Title: Cerebus Vol 9: Reads
ISBN: 0919359159
Price: $
Publisher/Year: Aardvark-Vanheim, 1995
Artist: Gerhard
Writer: Dave Sim
Collects: Cerebus # 175-186
Rating: 2/5
Reads is a book of two parts. In one part, the story of Cerebus inches forward, as three aardvarks and a human meet, one of them warns the others that they're all stupid and greedy, and two of them get into a fight. The fight is epic - a slow-motion mix of pummeling and blood letting that wouldn't look out of place in a Quentin Tarantino movie. Unfortunately, we've performed a scientific experiment and discovered that only 35 per cent of Reads is taken up by the further adventures of Cerebus that most people will purchase the volume for.
The other part is prose. It starts off as a diatribe against the comic industry, with Sim using thinly disguised names to take digs at the industry he, by self-publishing Cerebus, has managed to stay on the outskirts of. Shortly after that, Sim drops the pretense of everyone except his own alter-ego and describes meetings, discussions and stories with other comics professionals like Alan Moore and Neil Gaiman. Then, eventually, he starts preaching his world view.
Sim's outlook, as is widely discussed on the web and elsewhere, is misogynist, rather sad and deeply misguided. Sim looks back to a simpler age where women weren't involved in decision making, in creative processes or in politics, and considers these better times. More was done, he argues. Men weren't held back. Frankly, it's a preposterous and offensive outburst.
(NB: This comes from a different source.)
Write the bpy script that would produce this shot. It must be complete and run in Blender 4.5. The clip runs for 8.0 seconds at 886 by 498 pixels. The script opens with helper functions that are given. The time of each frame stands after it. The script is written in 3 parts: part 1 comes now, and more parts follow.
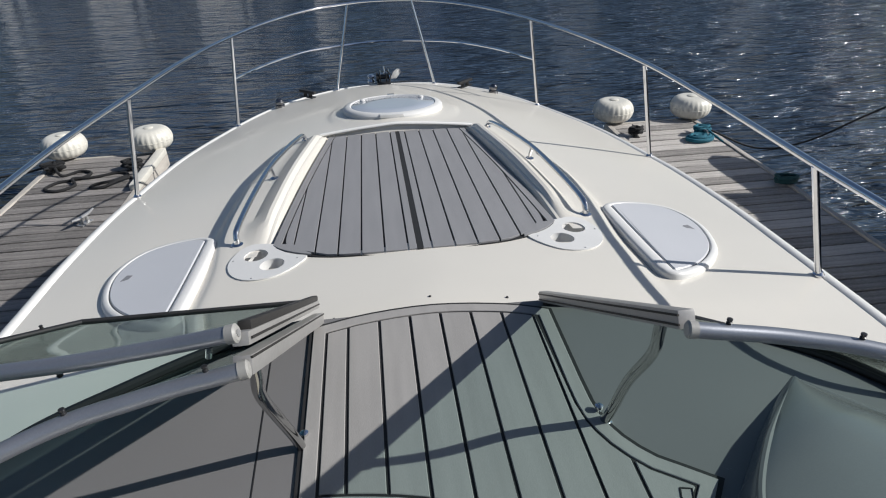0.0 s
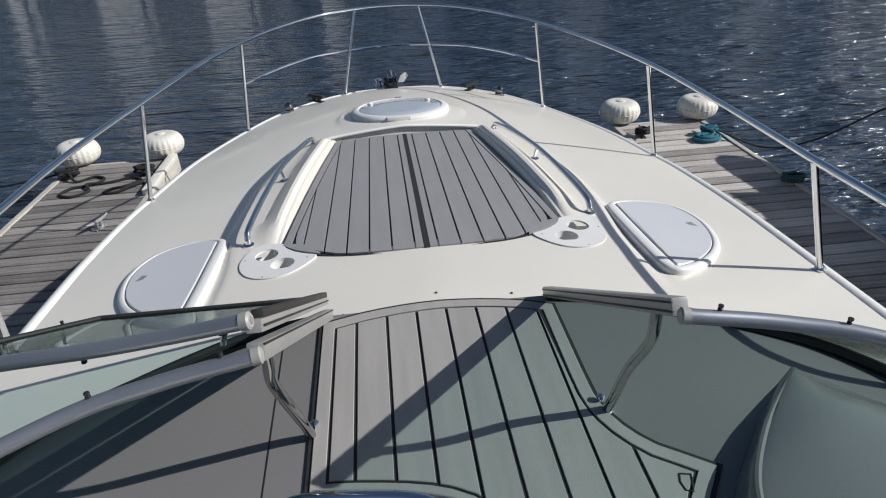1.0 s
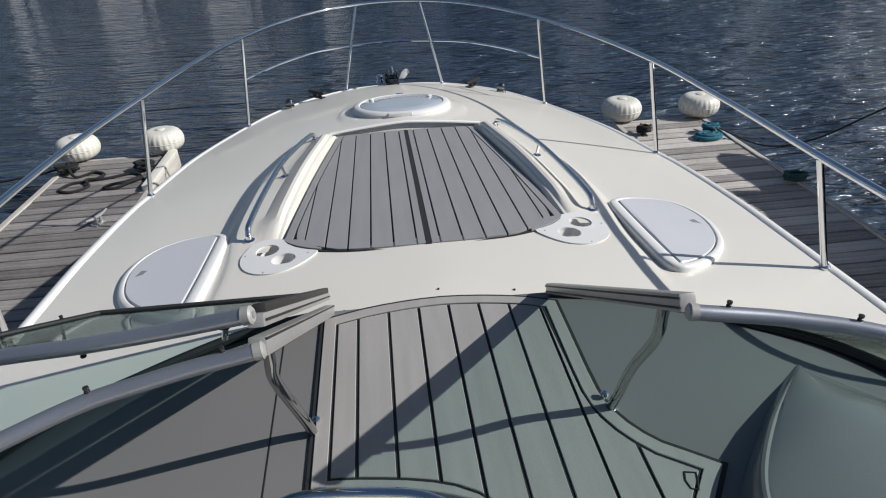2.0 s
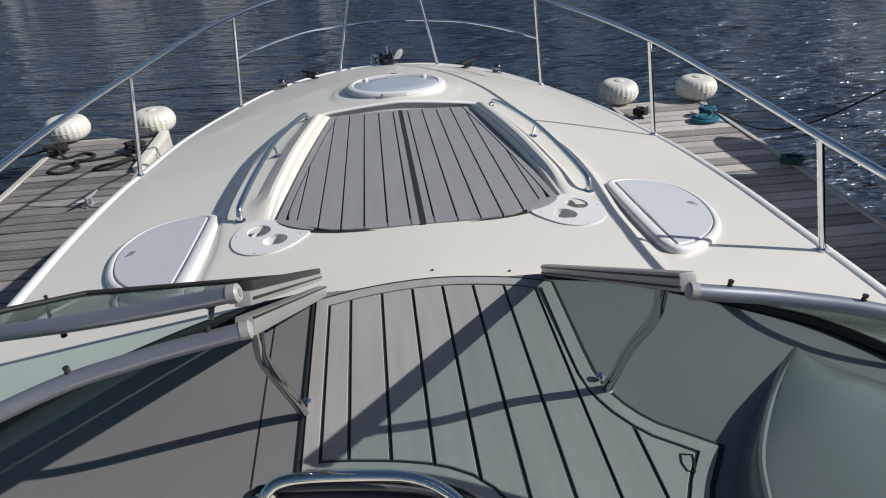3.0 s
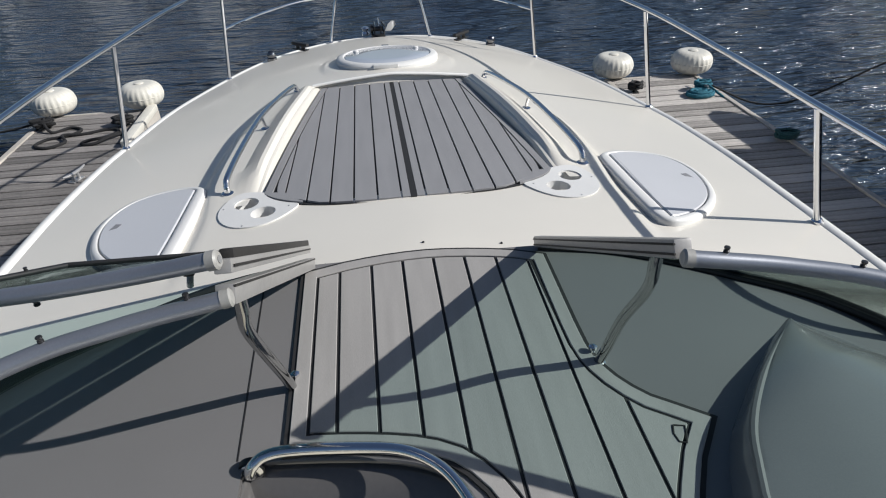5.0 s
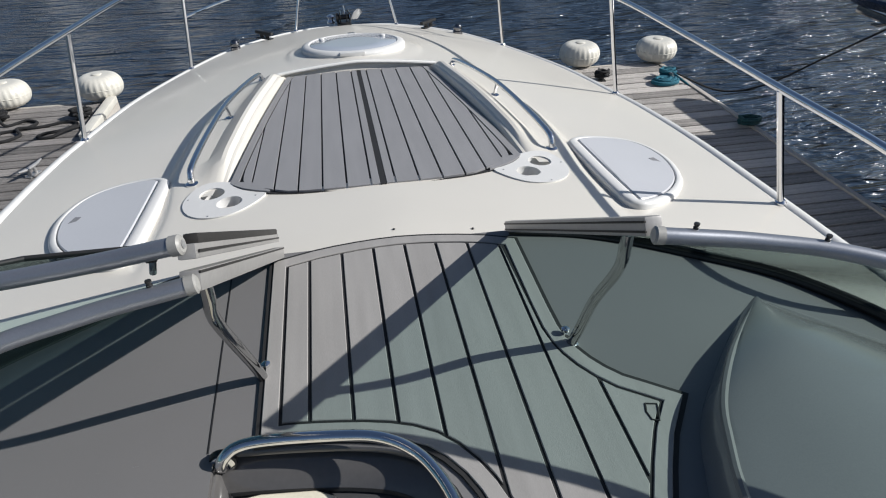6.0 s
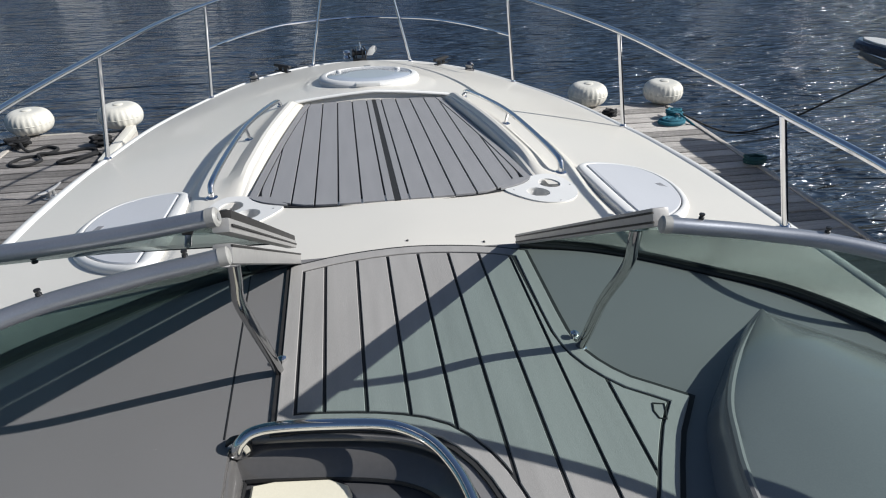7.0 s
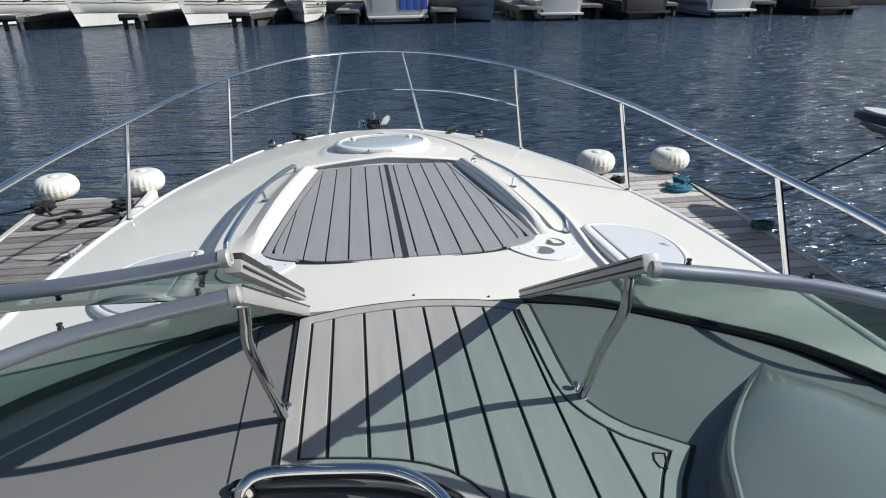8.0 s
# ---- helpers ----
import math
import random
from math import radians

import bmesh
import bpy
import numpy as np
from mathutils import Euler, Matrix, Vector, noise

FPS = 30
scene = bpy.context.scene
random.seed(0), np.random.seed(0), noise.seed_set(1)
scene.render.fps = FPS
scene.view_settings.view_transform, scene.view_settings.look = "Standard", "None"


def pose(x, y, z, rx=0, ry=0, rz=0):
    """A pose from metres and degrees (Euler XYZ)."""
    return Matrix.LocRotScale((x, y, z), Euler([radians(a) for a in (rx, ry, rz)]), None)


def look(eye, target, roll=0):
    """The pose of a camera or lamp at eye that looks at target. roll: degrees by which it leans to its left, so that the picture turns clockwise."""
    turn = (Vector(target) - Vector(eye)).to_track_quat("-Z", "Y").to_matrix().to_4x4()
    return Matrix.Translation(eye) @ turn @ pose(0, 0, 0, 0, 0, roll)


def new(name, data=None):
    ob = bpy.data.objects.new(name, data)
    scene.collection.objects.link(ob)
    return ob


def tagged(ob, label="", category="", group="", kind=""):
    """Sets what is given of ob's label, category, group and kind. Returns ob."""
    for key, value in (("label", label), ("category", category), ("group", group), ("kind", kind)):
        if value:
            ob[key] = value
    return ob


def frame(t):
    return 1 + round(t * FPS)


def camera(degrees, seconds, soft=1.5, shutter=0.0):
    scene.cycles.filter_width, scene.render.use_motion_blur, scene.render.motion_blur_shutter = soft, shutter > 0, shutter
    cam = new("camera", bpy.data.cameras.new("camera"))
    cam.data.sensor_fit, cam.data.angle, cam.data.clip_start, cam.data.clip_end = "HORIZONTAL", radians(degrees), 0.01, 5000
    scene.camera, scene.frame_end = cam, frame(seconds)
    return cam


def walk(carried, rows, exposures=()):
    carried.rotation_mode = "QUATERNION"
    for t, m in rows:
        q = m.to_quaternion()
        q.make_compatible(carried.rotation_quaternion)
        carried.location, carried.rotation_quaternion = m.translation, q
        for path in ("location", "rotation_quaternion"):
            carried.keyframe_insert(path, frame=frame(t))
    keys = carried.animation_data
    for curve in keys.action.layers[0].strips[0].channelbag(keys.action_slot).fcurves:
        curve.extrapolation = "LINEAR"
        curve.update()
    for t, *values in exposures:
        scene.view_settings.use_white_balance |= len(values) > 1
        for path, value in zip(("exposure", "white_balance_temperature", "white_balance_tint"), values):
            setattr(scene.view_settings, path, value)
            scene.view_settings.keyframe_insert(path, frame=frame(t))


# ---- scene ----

It's a shame because the Cerebus story remains so interesting and promising. But Sim argues that he is the story, that auteur and creation are so tightly knitted together that, one supposes, we must know the man to know his characters. Of course, this is artistic pretension to the extreme. Some artists may successfully use their fame to talk about the bigger picture - Bob Geldolf springs to mind - but this is rare and is generally preferable if the cause is widely considered to be 'good'. Sim's arguments about the tyranny of the 'Female Void' ring eerily hollow in this regard.